§ **What is asked**:
Below are records; reproduce exactly the lines from the one that has "import numpy as np" through the one that has "pose from metres", ends included, and nothing more.

___ Input data ___

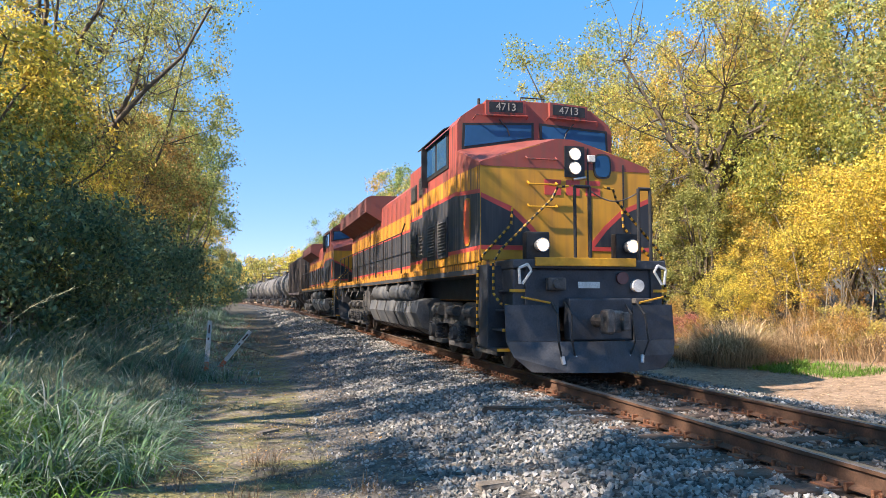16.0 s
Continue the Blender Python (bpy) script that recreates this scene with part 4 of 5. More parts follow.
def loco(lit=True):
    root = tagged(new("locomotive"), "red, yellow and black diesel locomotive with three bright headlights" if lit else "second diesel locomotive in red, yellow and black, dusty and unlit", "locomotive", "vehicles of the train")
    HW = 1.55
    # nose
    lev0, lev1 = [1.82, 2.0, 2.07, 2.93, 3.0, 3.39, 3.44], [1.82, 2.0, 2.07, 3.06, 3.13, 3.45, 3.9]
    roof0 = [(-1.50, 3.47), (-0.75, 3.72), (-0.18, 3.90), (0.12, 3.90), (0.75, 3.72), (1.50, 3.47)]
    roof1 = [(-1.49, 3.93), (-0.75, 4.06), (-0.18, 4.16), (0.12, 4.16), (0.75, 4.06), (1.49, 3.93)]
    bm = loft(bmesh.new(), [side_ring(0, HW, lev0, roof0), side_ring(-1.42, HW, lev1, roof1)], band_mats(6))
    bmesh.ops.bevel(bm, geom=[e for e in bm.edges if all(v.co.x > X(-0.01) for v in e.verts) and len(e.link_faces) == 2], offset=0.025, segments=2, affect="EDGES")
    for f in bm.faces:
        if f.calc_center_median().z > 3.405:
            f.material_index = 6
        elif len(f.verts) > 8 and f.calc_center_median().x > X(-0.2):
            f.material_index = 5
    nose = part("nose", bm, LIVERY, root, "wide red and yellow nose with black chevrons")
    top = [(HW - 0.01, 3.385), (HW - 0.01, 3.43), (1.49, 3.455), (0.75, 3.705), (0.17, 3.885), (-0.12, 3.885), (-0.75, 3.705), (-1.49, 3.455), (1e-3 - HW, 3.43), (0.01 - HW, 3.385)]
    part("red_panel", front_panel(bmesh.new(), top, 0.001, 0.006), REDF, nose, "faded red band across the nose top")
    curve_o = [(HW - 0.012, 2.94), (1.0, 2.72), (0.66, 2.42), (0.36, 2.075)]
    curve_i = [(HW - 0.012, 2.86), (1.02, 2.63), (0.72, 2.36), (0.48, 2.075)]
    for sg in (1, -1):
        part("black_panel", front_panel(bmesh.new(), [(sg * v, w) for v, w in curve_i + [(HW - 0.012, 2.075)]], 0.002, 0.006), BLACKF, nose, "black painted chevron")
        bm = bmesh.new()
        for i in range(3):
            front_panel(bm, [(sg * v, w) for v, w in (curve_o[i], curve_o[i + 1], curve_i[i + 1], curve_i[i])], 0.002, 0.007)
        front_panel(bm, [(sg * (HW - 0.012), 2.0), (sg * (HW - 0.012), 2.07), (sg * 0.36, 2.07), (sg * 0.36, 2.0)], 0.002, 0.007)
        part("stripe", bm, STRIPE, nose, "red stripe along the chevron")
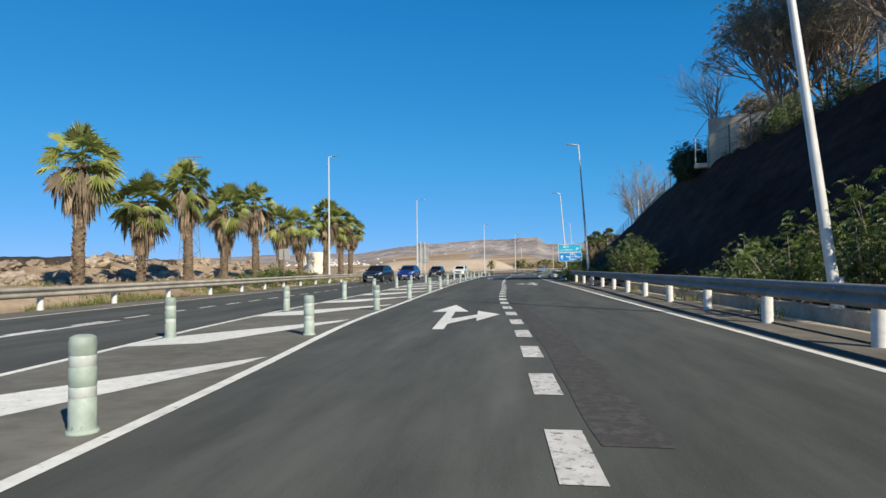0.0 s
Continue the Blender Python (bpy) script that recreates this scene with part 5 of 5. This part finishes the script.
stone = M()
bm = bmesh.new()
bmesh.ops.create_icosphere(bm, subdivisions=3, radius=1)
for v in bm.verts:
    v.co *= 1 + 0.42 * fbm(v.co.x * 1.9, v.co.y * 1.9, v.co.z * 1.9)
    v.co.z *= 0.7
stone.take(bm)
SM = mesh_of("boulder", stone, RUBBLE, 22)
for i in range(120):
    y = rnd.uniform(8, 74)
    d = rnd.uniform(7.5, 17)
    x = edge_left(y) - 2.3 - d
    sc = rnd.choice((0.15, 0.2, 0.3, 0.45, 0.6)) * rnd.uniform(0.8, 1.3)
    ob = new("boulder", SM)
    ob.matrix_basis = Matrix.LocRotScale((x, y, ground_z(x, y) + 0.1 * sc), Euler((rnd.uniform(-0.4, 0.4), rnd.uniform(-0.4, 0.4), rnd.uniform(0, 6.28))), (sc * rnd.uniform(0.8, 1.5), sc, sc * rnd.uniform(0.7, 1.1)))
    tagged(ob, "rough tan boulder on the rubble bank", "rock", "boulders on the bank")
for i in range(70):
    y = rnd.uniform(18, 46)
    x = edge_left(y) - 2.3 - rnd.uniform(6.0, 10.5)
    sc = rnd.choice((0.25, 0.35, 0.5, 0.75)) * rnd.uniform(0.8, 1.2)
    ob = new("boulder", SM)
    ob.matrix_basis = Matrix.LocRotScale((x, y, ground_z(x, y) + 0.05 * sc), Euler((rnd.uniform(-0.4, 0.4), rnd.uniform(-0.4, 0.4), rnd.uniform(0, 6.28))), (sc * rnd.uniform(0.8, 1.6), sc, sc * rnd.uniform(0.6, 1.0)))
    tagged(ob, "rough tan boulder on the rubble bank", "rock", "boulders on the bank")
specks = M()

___
___ Input data ___

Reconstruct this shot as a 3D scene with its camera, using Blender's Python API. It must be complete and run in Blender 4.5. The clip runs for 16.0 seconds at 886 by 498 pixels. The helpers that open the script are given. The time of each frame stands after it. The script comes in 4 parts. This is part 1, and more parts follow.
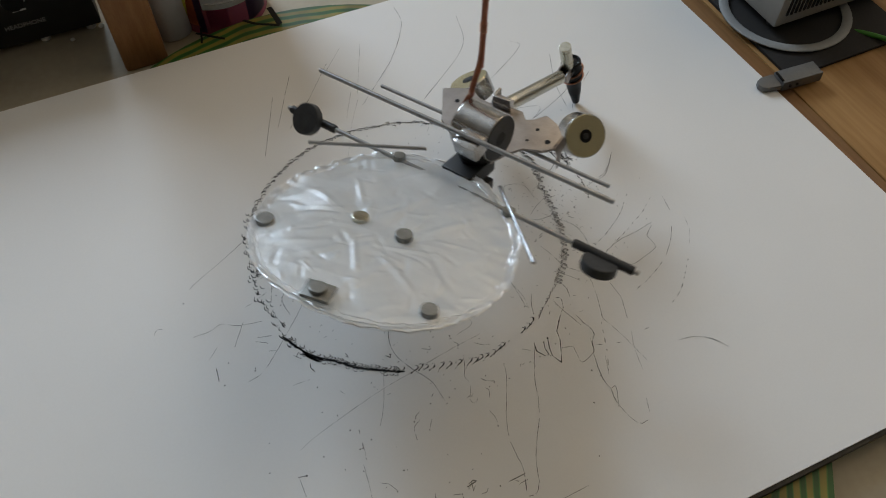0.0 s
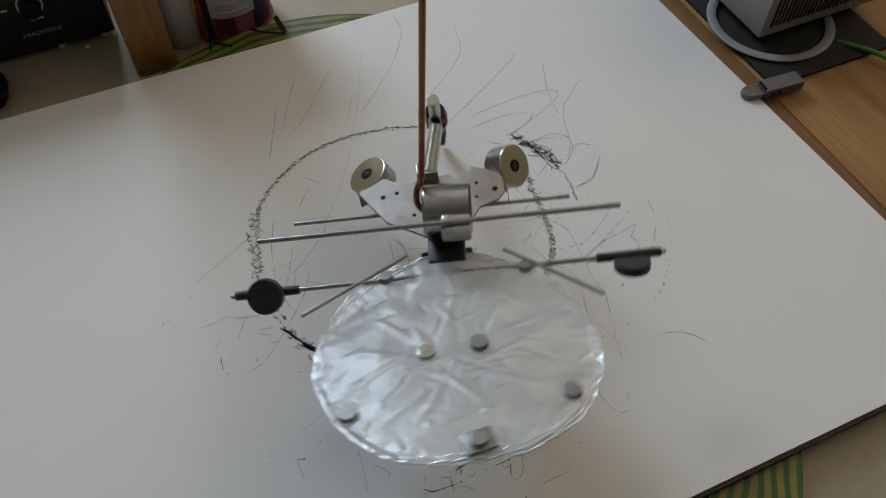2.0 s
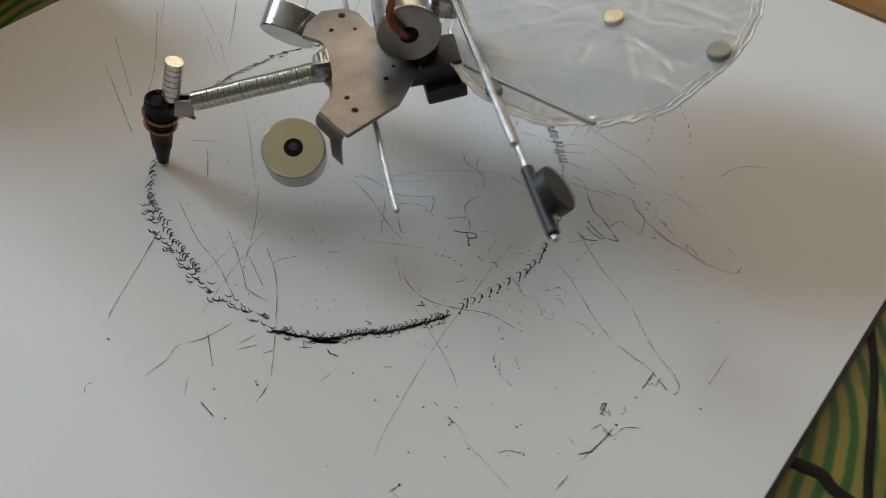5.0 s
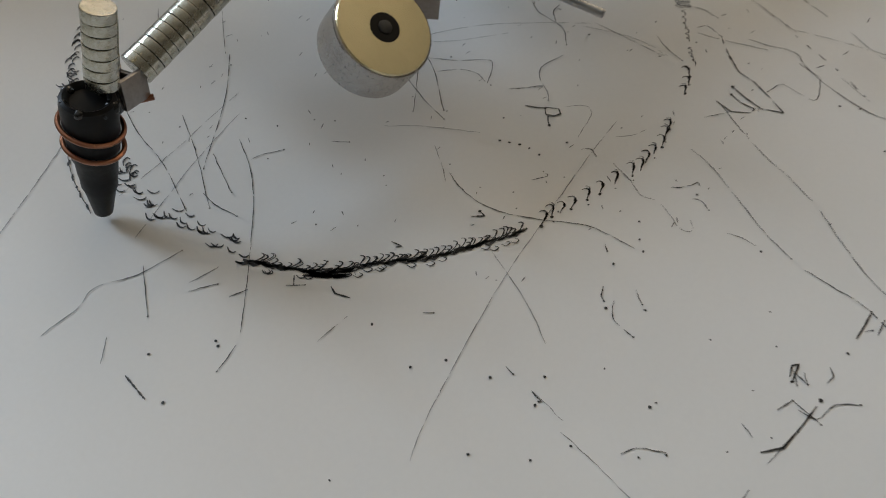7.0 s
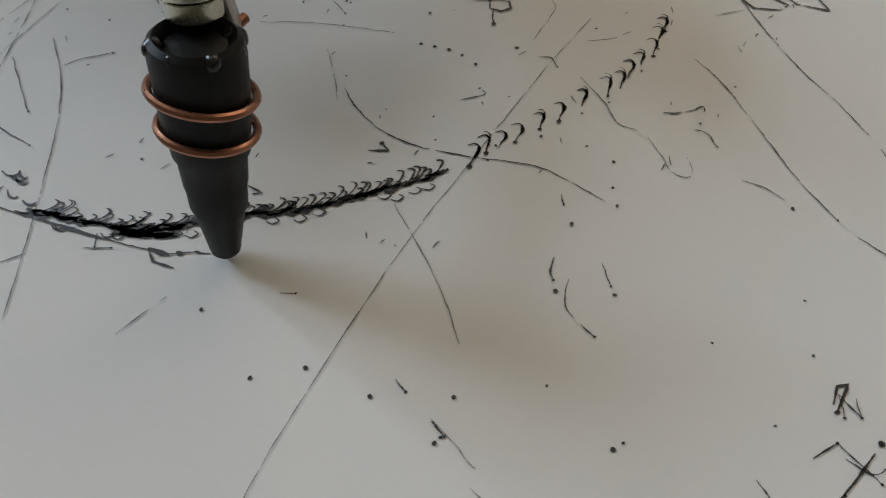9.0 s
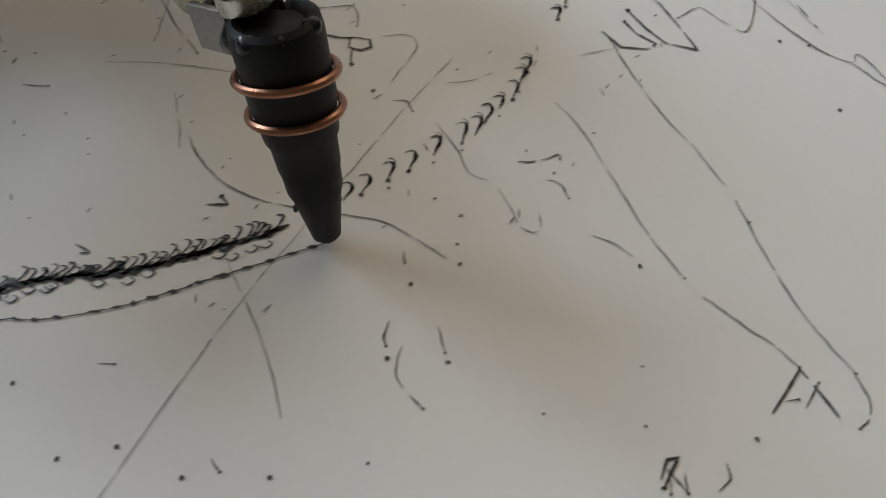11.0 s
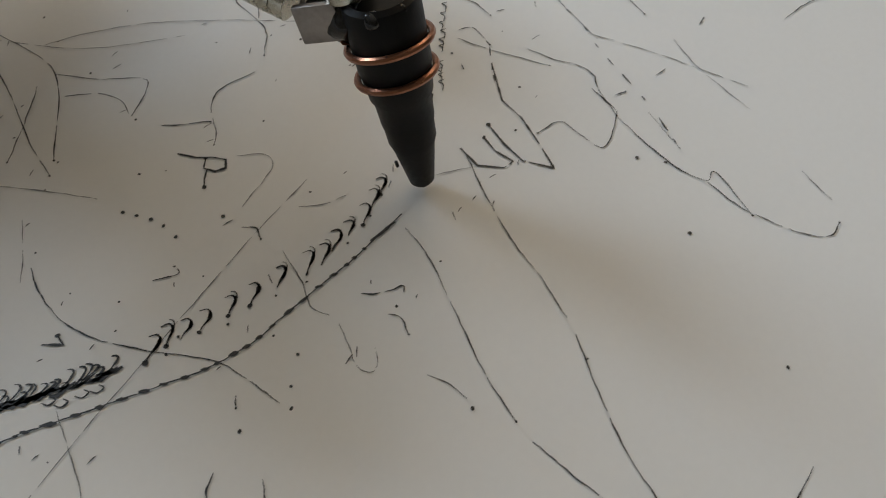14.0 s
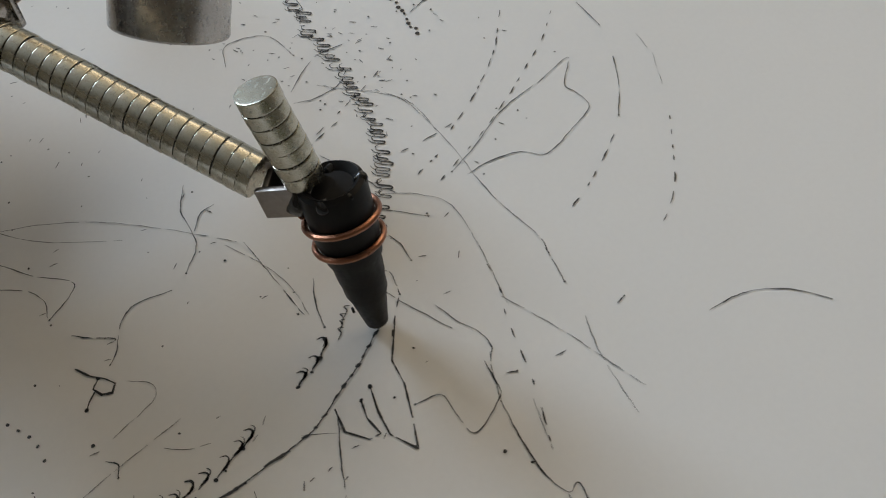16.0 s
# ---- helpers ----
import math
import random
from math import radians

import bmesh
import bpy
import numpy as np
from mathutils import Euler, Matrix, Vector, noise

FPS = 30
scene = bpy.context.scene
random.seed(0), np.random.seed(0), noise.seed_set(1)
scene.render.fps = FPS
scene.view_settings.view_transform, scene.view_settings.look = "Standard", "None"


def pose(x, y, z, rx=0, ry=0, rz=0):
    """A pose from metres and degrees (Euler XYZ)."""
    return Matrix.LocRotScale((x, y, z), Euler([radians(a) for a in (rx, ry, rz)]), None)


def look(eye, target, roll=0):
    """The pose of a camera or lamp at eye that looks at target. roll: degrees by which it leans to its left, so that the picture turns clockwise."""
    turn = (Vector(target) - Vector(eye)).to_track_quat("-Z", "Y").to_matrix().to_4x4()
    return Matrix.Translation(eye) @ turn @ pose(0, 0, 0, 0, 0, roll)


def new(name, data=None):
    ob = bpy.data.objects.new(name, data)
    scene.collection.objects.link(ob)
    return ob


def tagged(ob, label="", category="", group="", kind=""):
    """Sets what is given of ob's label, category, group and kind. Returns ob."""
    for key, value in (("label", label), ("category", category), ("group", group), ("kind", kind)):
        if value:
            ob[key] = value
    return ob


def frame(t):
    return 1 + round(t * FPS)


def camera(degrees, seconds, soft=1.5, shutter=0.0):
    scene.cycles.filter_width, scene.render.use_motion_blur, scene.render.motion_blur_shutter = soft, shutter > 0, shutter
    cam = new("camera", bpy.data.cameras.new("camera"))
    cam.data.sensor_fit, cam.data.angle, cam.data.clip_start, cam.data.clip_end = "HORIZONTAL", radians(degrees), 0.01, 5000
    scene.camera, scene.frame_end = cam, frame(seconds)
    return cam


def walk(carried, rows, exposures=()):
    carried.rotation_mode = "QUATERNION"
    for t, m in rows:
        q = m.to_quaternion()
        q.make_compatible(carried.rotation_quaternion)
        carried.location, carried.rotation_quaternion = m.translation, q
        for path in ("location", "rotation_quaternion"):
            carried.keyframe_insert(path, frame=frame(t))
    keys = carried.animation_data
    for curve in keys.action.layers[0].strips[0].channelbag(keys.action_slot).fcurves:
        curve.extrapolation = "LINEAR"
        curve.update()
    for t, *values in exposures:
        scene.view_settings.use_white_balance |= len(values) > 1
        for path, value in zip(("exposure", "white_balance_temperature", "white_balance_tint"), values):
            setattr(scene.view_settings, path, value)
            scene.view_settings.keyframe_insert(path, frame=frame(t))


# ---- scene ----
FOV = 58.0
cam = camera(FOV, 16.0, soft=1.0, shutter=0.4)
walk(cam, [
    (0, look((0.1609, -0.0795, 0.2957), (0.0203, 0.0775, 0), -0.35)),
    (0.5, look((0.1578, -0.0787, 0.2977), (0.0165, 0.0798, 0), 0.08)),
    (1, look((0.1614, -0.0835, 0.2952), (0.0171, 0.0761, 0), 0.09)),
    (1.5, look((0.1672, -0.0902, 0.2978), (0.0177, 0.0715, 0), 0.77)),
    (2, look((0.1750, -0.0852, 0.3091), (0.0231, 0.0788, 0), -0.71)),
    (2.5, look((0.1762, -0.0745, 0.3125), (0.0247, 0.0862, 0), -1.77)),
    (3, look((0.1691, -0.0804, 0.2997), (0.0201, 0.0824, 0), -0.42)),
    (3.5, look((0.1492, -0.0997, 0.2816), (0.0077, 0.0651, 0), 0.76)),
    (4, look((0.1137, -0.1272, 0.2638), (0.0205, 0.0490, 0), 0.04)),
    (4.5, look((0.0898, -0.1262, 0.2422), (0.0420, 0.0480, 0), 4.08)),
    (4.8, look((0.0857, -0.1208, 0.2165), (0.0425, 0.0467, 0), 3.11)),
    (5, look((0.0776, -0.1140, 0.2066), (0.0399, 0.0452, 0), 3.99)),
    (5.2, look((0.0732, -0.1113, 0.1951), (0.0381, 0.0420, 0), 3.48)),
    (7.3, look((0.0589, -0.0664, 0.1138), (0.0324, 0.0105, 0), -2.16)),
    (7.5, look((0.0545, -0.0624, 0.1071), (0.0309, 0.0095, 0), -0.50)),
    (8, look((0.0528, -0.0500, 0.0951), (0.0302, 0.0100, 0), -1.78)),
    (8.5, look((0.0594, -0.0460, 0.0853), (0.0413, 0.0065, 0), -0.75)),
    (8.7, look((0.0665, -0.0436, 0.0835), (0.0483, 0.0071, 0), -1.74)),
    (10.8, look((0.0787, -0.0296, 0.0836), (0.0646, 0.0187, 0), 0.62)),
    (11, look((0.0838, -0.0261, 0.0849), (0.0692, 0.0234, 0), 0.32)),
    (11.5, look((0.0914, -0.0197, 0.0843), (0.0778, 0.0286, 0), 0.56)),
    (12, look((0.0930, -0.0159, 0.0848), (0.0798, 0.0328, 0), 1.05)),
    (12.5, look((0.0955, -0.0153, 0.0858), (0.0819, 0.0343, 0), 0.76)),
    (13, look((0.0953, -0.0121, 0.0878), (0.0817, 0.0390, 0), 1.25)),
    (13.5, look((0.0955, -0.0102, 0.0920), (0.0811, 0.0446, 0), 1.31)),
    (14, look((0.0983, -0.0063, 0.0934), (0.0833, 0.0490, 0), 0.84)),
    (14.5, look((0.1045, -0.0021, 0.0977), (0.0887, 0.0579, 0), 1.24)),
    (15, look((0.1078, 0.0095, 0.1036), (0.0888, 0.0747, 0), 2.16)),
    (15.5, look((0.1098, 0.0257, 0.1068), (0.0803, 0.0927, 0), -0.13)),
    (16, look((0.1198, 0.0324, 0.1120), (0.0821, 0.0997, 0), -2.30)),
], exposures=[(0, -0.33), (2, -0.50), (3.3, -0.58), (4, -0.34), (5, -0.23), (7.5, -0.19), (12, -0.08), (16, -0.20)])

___

§ **Complete answer**:
import numpy as np
from mathutils import Euler, Matrix, Vector, noise

FPS = 30
scene = bpy.context.scene
random.seed(0), np.random.seed(0), noise.seed_set(1)
scene.render.fps = FPS
scene.view_settings.view_transform, scene.view_settings.look = "Standard", "None"


def pose(x, y, z, rx=0, ry=0, rz=0):
    """A pose from metres and degrees (Euler XYZ)."""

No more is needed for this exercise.